Your task »
Your copy of the material must match it exactly, except that pictures are dropped.
★ ★ ★ ★ ★ ★ ★
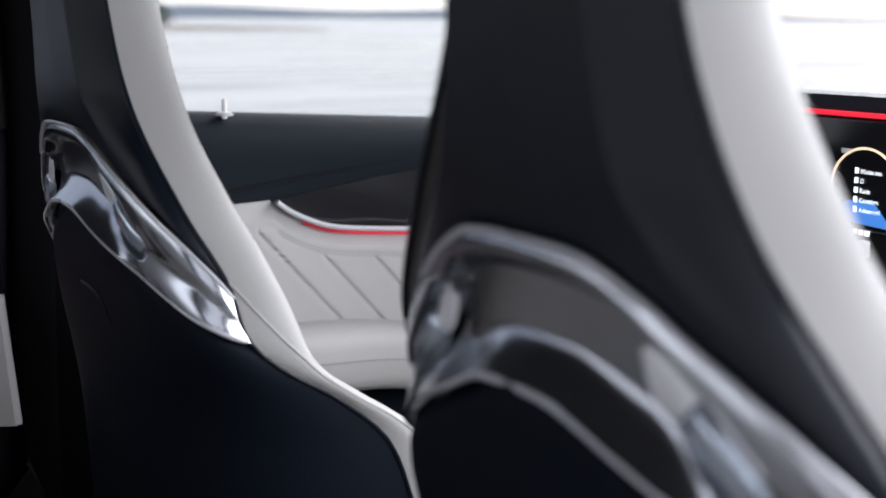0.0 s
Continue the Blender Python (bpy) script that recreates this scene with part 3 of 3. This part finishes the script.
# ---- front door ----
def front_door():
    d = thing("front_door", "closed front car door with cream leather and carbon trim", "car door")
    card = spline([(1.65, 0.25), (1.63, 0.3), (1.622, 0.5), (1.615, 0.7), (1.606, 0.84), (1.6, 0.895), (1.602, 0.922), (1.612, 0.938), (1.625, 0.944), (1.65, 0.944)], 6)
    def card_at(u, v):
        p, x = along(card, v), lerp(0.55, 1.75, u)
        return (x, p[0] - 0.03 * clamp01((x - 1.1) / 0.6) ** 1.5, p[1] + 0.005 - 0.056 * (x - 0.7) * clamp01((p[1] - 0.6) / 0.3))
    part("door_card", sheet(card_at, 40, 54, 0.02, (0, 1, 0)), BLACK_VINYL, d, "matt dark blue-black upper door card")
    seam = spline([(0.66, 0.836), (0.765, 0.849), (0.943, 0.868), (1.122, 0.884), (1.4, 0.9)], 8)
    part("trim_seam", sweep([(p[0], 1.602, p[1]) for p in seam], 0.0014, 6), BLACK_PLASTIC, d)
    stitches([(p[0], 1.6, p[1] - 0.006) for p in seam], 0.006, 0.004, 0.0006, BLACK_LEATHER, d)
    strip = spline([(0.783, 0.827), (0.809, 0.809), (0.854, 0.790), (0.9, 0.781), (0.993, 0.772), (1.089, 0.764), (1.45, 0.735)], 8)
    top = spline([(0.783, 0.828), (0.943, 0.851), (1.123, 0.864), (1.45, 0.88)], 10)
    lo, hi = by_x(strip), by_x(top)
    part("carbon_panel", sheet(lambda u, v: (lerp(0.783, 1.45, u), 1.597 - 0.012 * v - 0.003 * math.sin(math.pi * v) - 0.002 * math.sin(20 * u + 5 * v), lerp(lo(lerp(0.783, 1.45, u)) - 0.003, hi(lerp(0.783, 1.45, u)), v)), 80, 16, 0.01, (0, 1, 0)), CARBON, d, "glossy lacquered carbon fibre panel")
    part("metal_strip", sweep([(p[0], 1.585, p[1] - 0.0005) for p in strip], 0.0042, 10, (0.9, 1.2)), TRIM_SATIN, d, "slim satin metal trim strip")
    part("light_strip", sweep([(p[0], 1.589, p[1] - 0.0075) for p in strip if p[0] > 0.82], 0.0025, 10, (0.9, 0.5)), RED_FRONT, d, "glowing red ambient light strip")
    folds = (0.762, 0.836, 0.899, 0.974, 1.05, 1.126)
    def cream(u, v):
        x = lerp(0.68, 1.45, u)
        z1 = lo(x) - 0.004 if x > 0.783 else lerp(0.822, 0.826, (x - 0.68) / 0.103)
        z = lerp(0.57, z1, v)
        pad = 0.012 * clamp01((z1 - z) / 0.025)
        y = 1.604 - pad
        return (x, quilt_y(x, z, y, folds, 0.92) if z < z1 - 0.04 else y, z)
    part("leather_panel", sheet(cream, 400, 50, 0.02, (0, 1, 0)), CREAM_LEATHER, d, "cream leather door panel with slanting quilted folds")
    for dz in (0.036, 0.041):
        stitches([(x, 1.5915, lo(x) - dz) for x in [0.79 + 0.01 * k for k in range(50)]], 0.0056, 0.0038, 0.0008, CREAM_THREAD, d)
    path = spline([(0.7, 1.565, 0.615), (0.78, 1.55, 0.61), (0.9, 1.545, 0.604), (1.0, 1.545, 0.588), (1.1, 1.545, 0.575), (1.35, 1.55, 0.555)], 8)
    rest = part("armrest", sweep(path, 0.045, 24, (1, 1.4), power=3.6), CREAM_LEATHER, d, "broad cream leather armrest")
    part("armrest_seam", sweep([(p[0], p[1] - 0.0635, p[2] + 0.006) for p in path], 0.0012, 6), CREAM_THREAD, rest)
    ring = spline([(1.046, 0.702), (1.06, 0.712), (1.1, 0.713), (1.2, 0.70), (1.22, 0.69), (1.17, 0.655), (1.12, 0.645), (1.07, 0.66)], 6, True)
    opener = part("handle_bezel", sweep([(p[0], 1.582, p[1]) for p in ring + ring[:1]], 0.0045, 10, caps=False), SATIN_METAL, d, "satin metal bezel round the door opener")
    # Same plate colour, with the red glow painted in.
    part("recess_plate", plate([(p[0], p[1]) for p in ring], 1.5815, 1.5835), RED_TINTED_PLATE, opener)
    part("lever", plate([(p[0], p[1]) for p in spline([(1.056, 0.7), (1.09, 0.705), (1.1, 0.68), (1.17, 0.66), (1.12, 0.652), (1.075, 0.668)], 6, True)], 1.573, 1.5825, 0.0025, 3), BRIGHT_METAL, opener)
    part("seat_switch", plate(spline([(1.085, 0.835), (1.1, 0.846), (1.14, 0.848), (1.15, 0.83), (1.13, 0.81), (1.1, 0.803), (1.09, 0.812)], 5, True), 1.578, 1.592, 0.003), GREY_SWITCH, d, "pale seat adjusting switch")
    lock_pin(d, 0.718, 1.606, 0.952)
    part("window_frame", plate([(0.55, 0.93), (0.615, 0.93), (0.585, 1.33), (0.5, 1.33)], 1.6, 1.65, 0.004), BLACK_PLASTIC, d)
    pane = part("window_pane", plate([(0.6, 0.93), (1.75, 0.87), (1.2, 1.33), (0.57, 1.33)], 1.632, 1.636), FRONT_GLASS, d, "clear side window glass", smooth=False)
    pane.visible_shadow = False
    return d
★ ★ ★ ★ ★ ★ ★
Final result »
0.0 s
Continue the Blender Python (bpy) script that recreates this scene with part 3 of 3. This part finishes the script.
# ---- front door ----
def front_door():
    d = thing("front_door", "closed front car door with cream leather and carbon trim", "car door")
    card = spline([(1.65, 0.25), (1.63, 0.3), (1.622, 0.5), (1.615, 0.7), (1.606, 0.84), (1.6, 0.895), (1.602, 0.922), (1.612, 0.938), (1.625, 0.944), (1.65, 0.944)], 6)
    def card_at(u, v):
        p, x = along(card, v), lerp(0.55, 1.75, u)
        return (x, p[0] - 0.03 * clamp01((x - 1.1) / 0.6) ** 1.5, p[1] + 0.005 - 0.056 * (x - 0.7) * clamp01((p[1] - 0.6) / 0.3))
    part("door_card", sheet(card_at, 40, 54, 0.02, (0, 1, 0)), BLACK_VINYL, d, "matt dark blue-black upper door card")
    seam = spline([(0.66, 0.836), (0.765, 0.849), (0.943, 0.868), (1.122, 0.884), (1.4, 0.9)], 8)
    part("trim_seam", sweep([(p[0], 1.602, p[1]) for p in seam], 0.0014, 6), BLACK_PLASTIC, d)
    stitches([(p[0], 1.6, p[1] - 0.006) for p in seam], 0.006, 0.004, 0.0006, BLACK_LEATHER, d)
    strip = spline([(0.783, 0.827), (0.809, 0.809), (0.854, 0.790), (0.9, 0.781), (0.993, 0.772), (1.089, 0.764), (1.45, 0.735)], 8)
    top = spline([(0.783, 0.828), (0.943, 0.851), (1.123, 0.864), (1.45, 0.88)], 10)
    lo, hi = by_x(strip), by_x(top)
    part("carbon_panel", sheet(lambda u, v: (lerp(0.783, 1.45, u), 1.597 - 0.012 * v - 0.003 * math.sin(math.pi * v) - 0.002 * math.sin(20 * u + 5 * v), lerp(lo(lerp(0.783, 1.45, u)) - 0.003, hi(lerp(0.783, 1.45, u)), v)), 80, 16, 0.01, (0, 1, 0)), CARBON, d, "glossy lacquered carbon fibre panel")
    part("metal_strip", sweep([(p[0], 1.585, p[1] - 0.0005) for p in strip], 0.0042, 10, (0.9, 1.2)), TRIM_SATIN, d, "slim satin metal trim strip")
    part("light_strip", sweep([(p[0], 1.589, p[1] - 0.0075) for p in strip if p[0] > 0.82], 0.0025, 10, (0.9, 0.5)), RED_FRONT, d, "glowing red ambient light strip")
    folds = (0.762, 0.836, 0.899, 0.974, 1.05, 1.126)
    def cream(u, v):
        x = lerp(0.68, 1.45, u)
        z1 = lo(x) - 0.004 if x > 0.783 else lerp(0.822, 0.826, (x - 0.68) / 0.103)
        z = lerp(0.57, z1, v)
        pad = 0.012 * clamp01((z1 - z) / 0.025)
        y = 1.604 - pad
        return (x, quilt_y(x, z, y, folds, 0.92) if z < z1 - 0.04 else y, z)
    part("leather_panel", sheet(cream, 400, 50, 0.02, (0, 1, 0)), CREAM_LEATHER, d, "cream leather door panel with slanting quilted folds")
    for dz in (0.036, 0.041):
        stitches([(x, 1.5915, lo(x) - dz) for x in [0.79 + 0.01 * k for k in range(50)]], 0.0056, 0.0038, 0.0008, CREAM_THREAD, d)
    path = spline([(0.7, 1.565, 0.615), (0.78, 1.55, 0.61), (0.9, 1.545, 0.604), (1.0, 1.545, 0.588), (1.1, 1.545, 0.575), (1.35, 1.55, 0.555)], 8)
    rest = part("armrest", sweep(path, 0.045, 24, (1, 1.4), power=3.6), CREAM_LEATHER, d, "broad cream leather armrest")
    part("armrest_seam", sweep([(p[0], p[1] - 0.0635, p[2] + 0.006) for p in path], 0.0012, 6), CREAM_THREAD, rest)
    ring = spline([(1.046, 0.702), (1.06, 0.712), (1.1, 0.713), (1.2, 0.70), (1.22, 0.69), (1.17, 0.655), (1.12, 0.645), (1.07, 0.66)], 6, True)
    opener = part("handle_bezel", sweep([(p[0], 1.582, p[1]) for p in ring + ring[:1]], 0.0045, 10, caps=False), SATIN_METAL, d, "satin metal bezel round the door opener")
    # Same plate colour, with the red glow painted in.
    part("recess_plate", plate([(p[0], p[1]) for p in ring], 1.5815, 1.5835), RED_TINTED_PLATE, opener)
    part("lever", plate([(p[0], p[1]) for p in spline([(1.056, 0.7), (1.09, 0.705), (1.1, 0.68), (1.17, 0.66), (1.12, 0.652), (1.075, 0.668)], 6, True)], 1.573, 1.5825, 0.0025, 3), BRIGHT_METAL, opener)
    part("seat_switch", plate(spline([(1.085, 0.835), (1.1, 0.846), (1.14, 0.848), (1.15, 0.83), (1.13, 0.81), (1.1, 0.803), (1.09, 0.812)], 5, True), 1.578, 1.592, 0.003), GREY_SWITCH, d, "pale seat adjusting switch")
    lock_pin(d, 0.718, 1.606, 0.952)
    part("window_frame", plate([(0.55, 0.93), (0.615, 0.93), (0.585, 1.33), (0.5, 1.33)], 1.6, 1.65, 0.004), BLACK_PLASTIC, d)
    pane = part("window_pane", plate([(0.6, 0.93), (1.75, 0.87), (1.2, 1.33), (0.57, 1.33)], 1.632, 1.636), FRONT_GLASS, d, "clear side window glass", smooth=False)
    pane.visible_shadow = False
    return d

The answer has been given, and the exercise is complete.